Spodziewasz się kłopotów? Łap byka za rogi i próbuj z trudnych sytuacji wyciągnąć dla siebie to, co mimo wszystko najlepsze. Zdaniem psychologów z Uniwersytetu stanu Illinois to najlepszy sposób radzenia sobie ze stresem. Naukowcy piszą o tym w najnowszym numerze czasopisma "Emotion".

Naukowcy z Illinois sugerują, że sposób sterowania swoimi emocjami tak w dobrych, jak i złych czasach, może bezpośrednio wpłynąć na to, jak silnie przeżywamy stres. Strategia patrzenia na nawet trudne doświadczenia przez różowe okulary obniża ryzyko stanów lękowych związanych z przewidywanymi przez nas kłopotami.

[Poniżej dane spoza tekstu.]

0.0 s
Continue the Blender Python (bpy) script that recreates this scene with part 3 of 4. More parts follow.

Lepiej próbować nawet na negatywne doświadczenie spojrzeć z pozytywnej perspektywy, lepiej przekonać się, że może być dla nas nauczką, niż tłumić emocje i próbować uciec przed niewygodną prawdą. Badania prowadzone na grupie prawie 180 osób pokazały, że spokojniej znosimy problemy, które potraktujemy jako wyzwanie, niż te, których obawiamy się jako poważnego kłopotu.

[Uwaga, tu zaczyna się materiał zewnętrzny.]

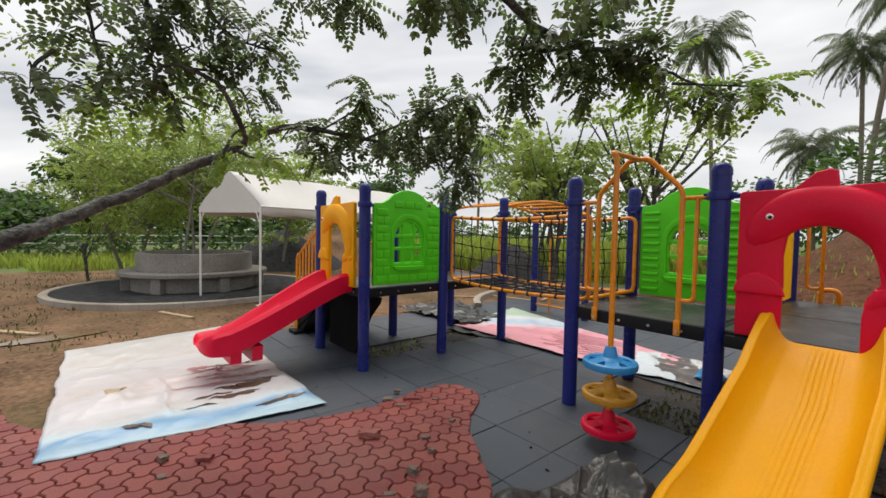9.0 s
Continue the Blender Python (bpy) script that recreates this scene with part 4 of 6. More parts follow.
WHITE_PRINT = printed("white_print", [(0.0, (0.53, 0.52, 0.52)), (0.3, (0.57, 0.54, 0.53)), (0.45, (0.52, 0.5, 0.52)), (0.62, (0.56, 0.5, 0.5)), (0.85, (0.54, 0.54, 0.57)), (0.9, (0.5, 0.6, 0.66)), (0.95, (0.17, 0.34, 0.54)), (1.0, (0.36, 0.5, 0.58))], (0.33, -0.02, 0, 2.12, 0.12))
PINK_PRINT = printed("pink_print", [(0.0, (0.4, 0.52, 0.4)), (0.16, (0.68, 0.7, 0.72)), (0.28, (0.42, 0.56, 0.72)), (0.38, (0.75, 0.6, 0.64)), (0.5, (0.72, 0.3, 0.36)), (1.0, (0.75, 0.36, 0.42))], (0.25, -0.33, 0, 3.24, 0.25))
MIXED_PRINT = printed("mixed_print", [(0.0, (0.6, 0.66, 0.72)), (0.4, (0.65, 0.66, 0.68)), (0.5, (0.12, 0.1, 0.1)), (0.62, (0.5, 0.5, 0.52)), (0.72, (0.15, 0.11, 0.1)), (0.85, (0.6, 0.62, 0.66)), (1.0, (0.6, 0.25, 0.3))], (0.35, 0.2, 0, -0.42, 0.5), 1.6)
NEWS_PRINT = printed("grey_print", [(0.0, (0.6, 0.66, 0.72)), (0.4, (0.6, 0.66, 0.72)), (0.43, (0.06, 0.05, 0.05)), (0.53, (0.1, 0.08, 0.08)), (0.56, (0.6, 0.62, 0.66)), (0.66, (0.28, 0.2, 0.19)), (0.74, (0.6, 0.66, 0.72))], (0.4, 0.25, 0, -0.2, 0.5), 1.8)
STAIN = mat("brown_stain", (0.1, 0.06, 0.04), 0.35, 0, 0.5, 9, 60, 0.4)
CHIPPY = mat("sandy_stain", (0.42, 0.33, 0.22), 0.8, 0, 0.3, 9, 60, 0.4)
# flat red standing in for the red slide's reflection on the wet tarpaulin
RED_REFLECTION = mat("red_slide_reflection", (0.5, 0.22, 0.24), 0.25, 0, 0.3, 9, 60, 0.1)


def white_height(x, y, u, v):
    z = 0.05 * folds(x, y * 0.5, 41, 7, 0.5) + 0.02 * folds(x * 0.6, y, 44, 5, 0.14) + 0.014 * ridge(x * 0.5, y, 1.4, 4, 12) + 0.014 * ridge(x * 1.6 + 0.4 * y, y * 0.3, 1.3, 14, 14) + 0.008 * ridge(x * 0.7 + y, y * 0.4 - x, 2.7, 8, 7)
    z += 0.035 * math.exp(-((x + 3.52) ** 2) / 0.012) * (0.6 + 0.5 * math.sin(y * 3))
    z += 0.02 * math.exp(-((x + 4.0 + 0.1 * math.sin(y * 2)) ** 2) / 0.004)
    inside_x = max(0, min(1, (x + 4.65) * 12)) * max(0, min(1, (-3.6 - x) * 8))
    z += 0.028 * math.exp(-((y - 0.98 - 0.03 * math.sin(x * 7)) ** 2) / 0.0007) * inside_x
    z += 0.022 * math.exp(-((x + 4.5 + 0.12 * (y - 1)) ** 2) / 0.001) * max(0, min(1, (y - 0.95) * 6))
    z += 0.05 * math.exp(-((x + 4.3) ** 2 + (y - 0.62) ** 2) / 0.06) * (0.7 + 0.5 * ridge(x, y, 5, 3, 3))
    z += 0.02 * ridge(x * 0.9 + y * 1.1, y * 0.4, 2.6, 21, 16) * max(0, min(1, (1.1 - y) * 3))
    return z * min(1, min(u, 1 - u, v, 1 - v) * 20 + 0.1)


white_sheet = sheet("printed_tarpaulin", [(-6.35, 0.28), (-3.42, 0.24), (-3.2, 2.02), (-6.7, 1.98)], 110, 80, WHITE_PRINT, "dirty white and blue printed tarpaulin spread under the red slide", white_height, base=0.024, seed=3.0, edge_wobble=0.02, group="printed tarpaulins")


def blot(parent, cx, cy, rx, ry, turn, z, material, seed, label="brown muddy stain"):
    bm = bmesh.new()
    c, s = math.cos(turn), math.sin(turn)
    pts = []
    for k in range(40):
        a = 2 * math.pi * k / 40
        r = 0.9 + 0.8 * noise.noise(Vector((math.cos(a) * 2 + seed, math.sin(a) * 2, seed))) + 0.45 * noise.noise(Vector((math.cos(a) * 6 + seed, math.sin(a) * 6, seed)))
        px, py = rx * r * math.cos(a), ry * r * math.sin(a)
        x, y = cx + px * c - py * s, cy + px * s + py * c
        pts.append(bm.verts.new((x, y, z)))
    bm.faces.new(pts)
    bmesh.ops.triangulate(bm, faces=bm.faces)
    bmesh.ops.subdivide_edges(bm, edges=bm.edges, cuts=2)
    base = 0.024
    for v in bm.verts:
        v.co.z = base + white_height(v.co.x, v.co.y, 0.5, 0.5) + 0.005
    part("stain", bm, material, parent, label)


# mud stains, plus red blots painting the slide's reflection below it
for k, (cx, cy, rx, ry, turn, m, lab) in enumerate(((-3.78, 1.45, 0.2, 0.035, 1.55, STAIN, "brown muddy puddle stain"), (-3.93, 1.6, 0.22, 0.06, 1.5, STAIN, "brown muddy puddle stain"), (-4.4, 0.68, 0.07, 0.1, 0.7, CHIPPY, "pale brown stain"), (-4.05, 1.75, 0.16, 0.03, 1.45, STAIN, "brown muddy puddle stain"), (-4.55, 1.55, 0.33, 0.05, 1.35, RED_REFLECTION, "faint painted red reflection of the slide"), (-4.3, 1.62, 0.28, 0.035, 1.4, RED_REFLECTION, "faint painted red reflection of the slide"), (-4.75, 1.35, 0.12, 0.05, 1.2, RED_REFLECTION, "faint painted red reflection of the slide"), (-3.44, 1.7, 0.17, 0.035, 1.5, STAIN, "dark muddy mark"), (-3.5, 0.75, 0.09, 0.025, 1.4, STAIN, "dark muddy mark"), (-3.86, 1.3, 0.16, 0.018, 1.5, STAIN, "thin muddy streak"), (-3.98, 1.42, 0.1, 0.012, 1.45, STAIN, "thin muddy streak"), (-4.12, 1.5, 0.2, 0.015, 1.4, RED_REFLECTION, "faint painted red reflection of the slide"), (-4.2, 1.3, 0.24, 0.014, 1.42, RED_REFLECTION, "faint painted red reflection of the slide"), (-4.42, 1.4, 0.2, 0.018, 1.38, RED_REFLECTION, "faint painted red reflection of the slide"), (-3.68, 1.15, 0.12, 0.012, 1.52, STAIN, "thin muddy streak"), (-4.62, 1.7, 0.2, 0.02, 1.35, STAIN, "thin muddy streak"))):
    blot(white_sheet, cx, cy, rx, ry, turn, 0.03, m, k * 3.1, lab)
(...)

Amerykanie przestrzegają tylko, by przy stosowaniu tej zasady nie bagatelizować na przykład problemów ze zdrowiem. Ryzyko patrzenia na te kwestie przez różowe okulary i odwlekanie na przykład wizyty u lekarza może mieć zbyt poważne konsekwencje. W takim przypadku bowiem, szukanie za wszelką cenę szklanki do połowy pełnej, może sprawić, że mleko nam się rozleje.